Looking for a ride back to Calheta, we ran into a friend of Julia´s named Andy who lives in Calheta with his CV-ian woman and their son. He had a small jeep and offered us a ride back.

Exhausted, we took naps until around 8:30, then Julia made homemade pizza and we went online to save the US Airways-TAP reservation to a flash drive so that we could take the drive and the connection to the Community Center printer the next day and print out our reservation.

Friday
Morning routine as usual. Listen to roosters from 4:30 am until getting out of bed. Actually slept until 7:20. Go into living room and through door to kitchen.

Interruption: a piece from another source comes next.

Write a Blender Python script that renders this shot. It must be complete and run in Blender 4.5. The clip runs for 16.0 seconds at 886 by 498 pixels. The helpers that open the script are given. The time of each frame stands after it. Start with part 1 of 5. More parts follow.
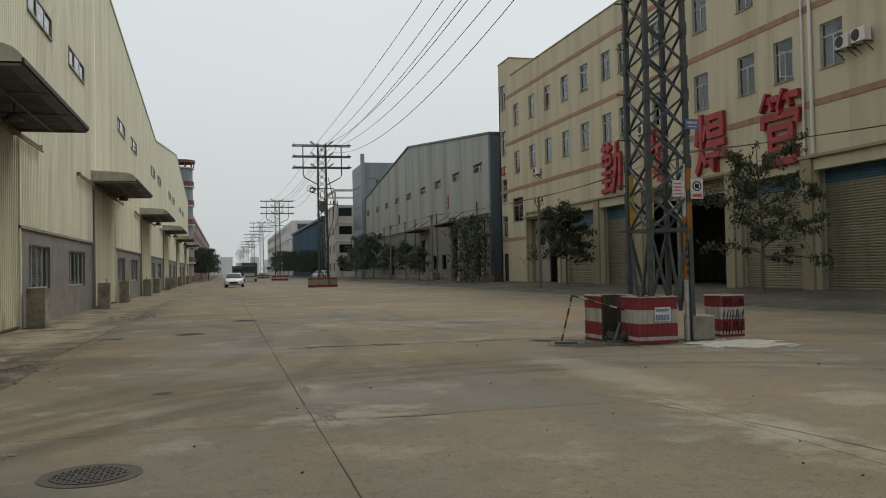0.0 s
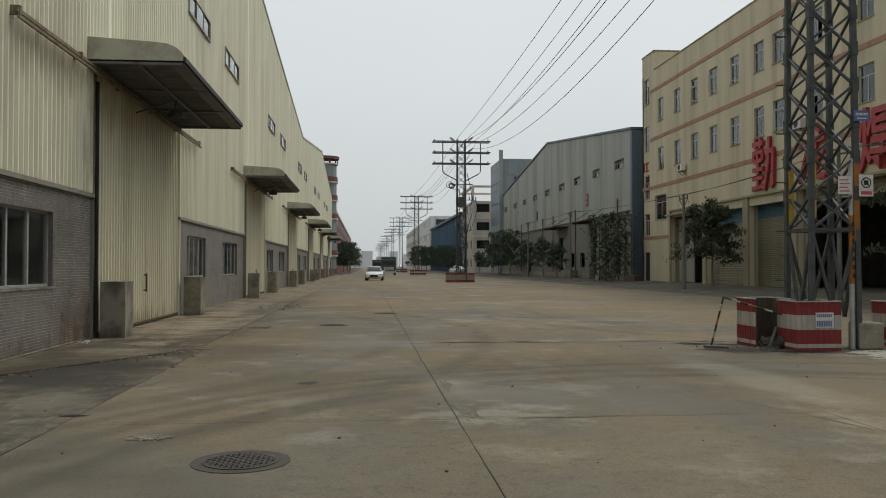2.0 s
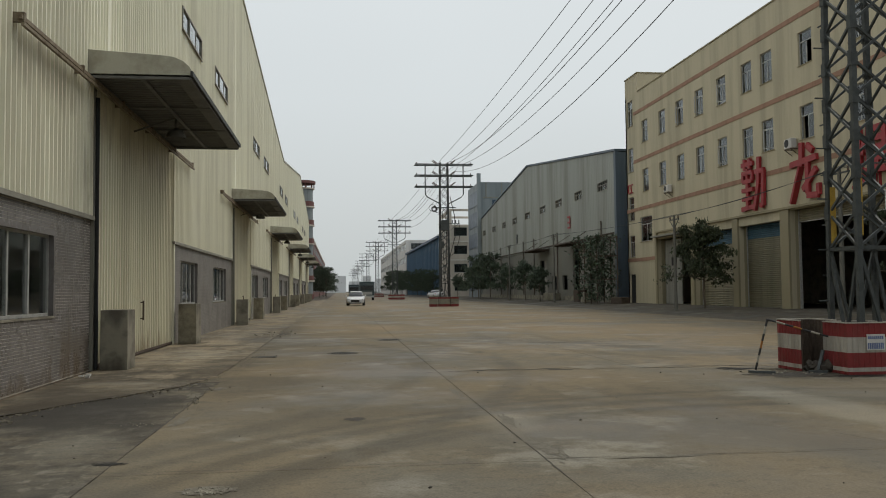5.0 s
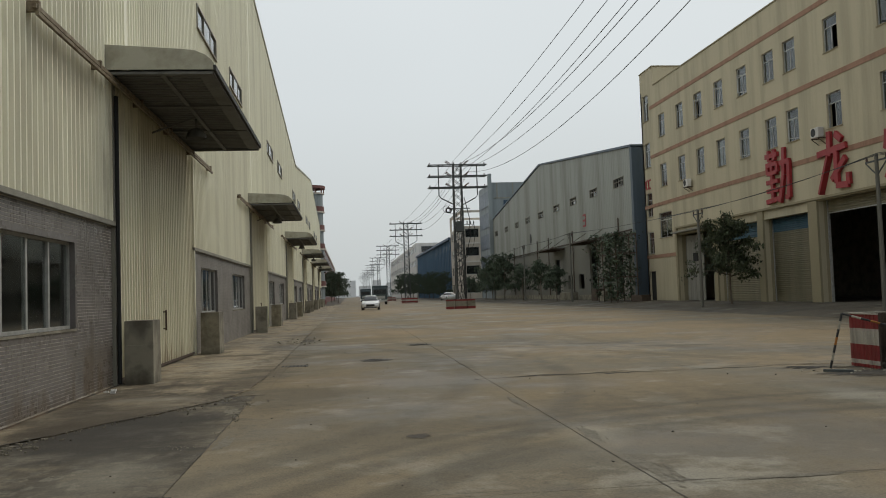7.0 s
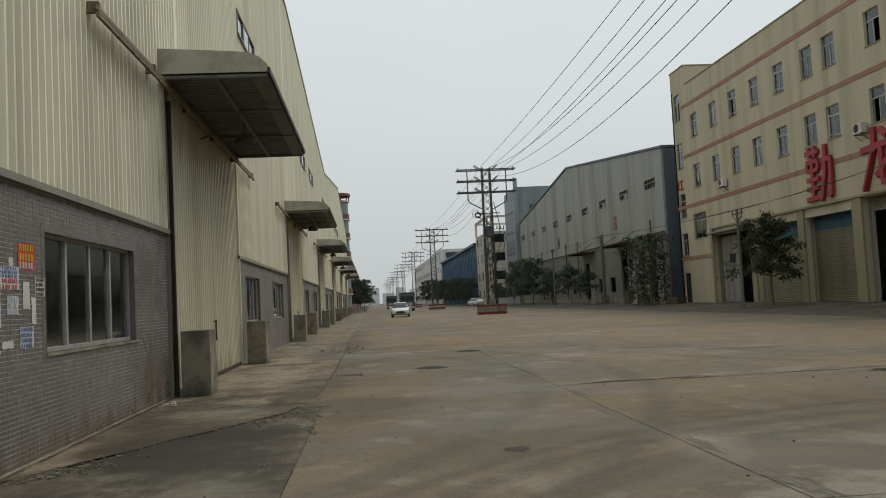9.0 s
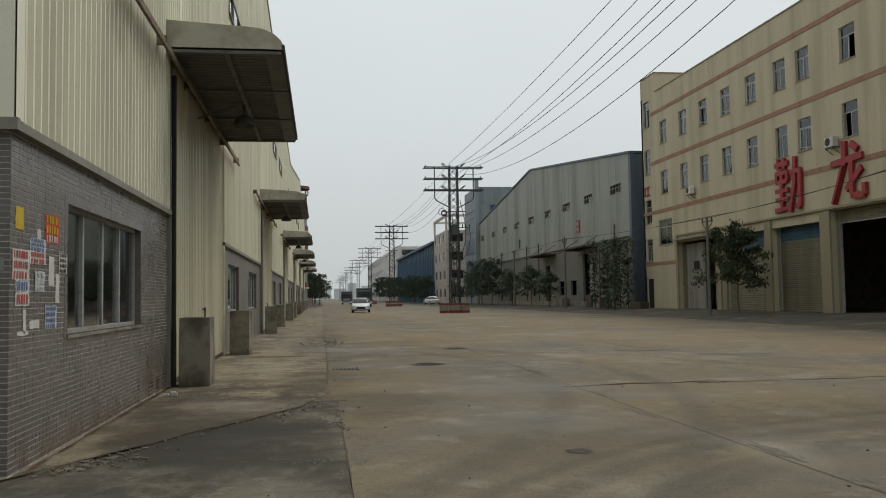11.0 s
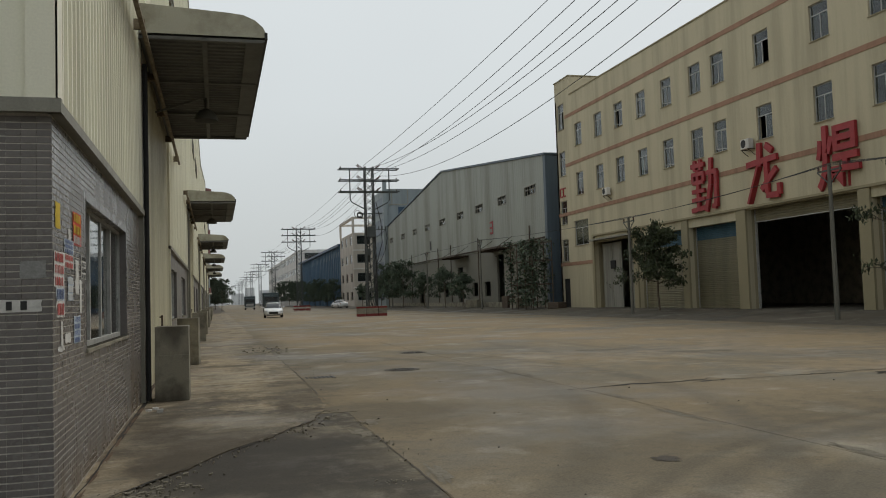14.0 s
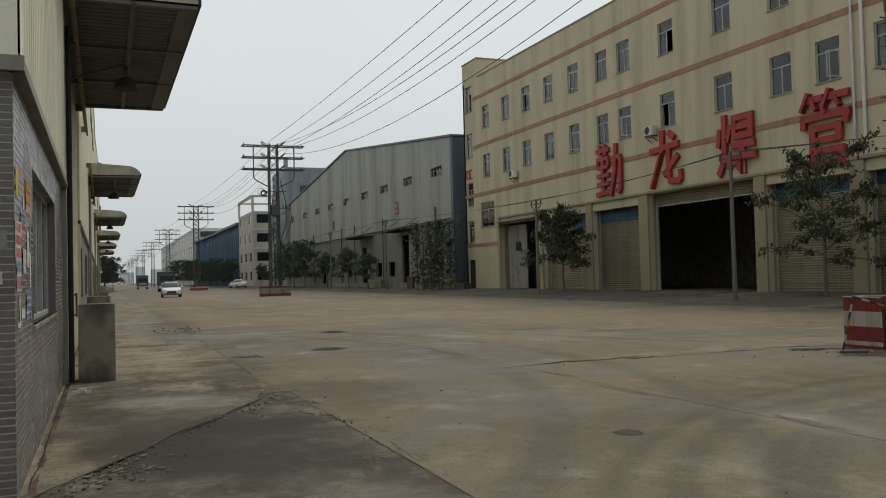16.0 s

Open and latch open door to outside kintal (courtyard); Open back door off of living room and latch it. Open front window shutter and walk outside to fasten latch. Get cross ventilation. No screens, shoo flies. There is a door through a “closet” to the bathroom, to the bedroom. This little apartment has nine doors plus three windows and most of the doors have either glass panes on top or frosted glass panels, so electric lights are not needed from 6:00 am to 6:00 pm.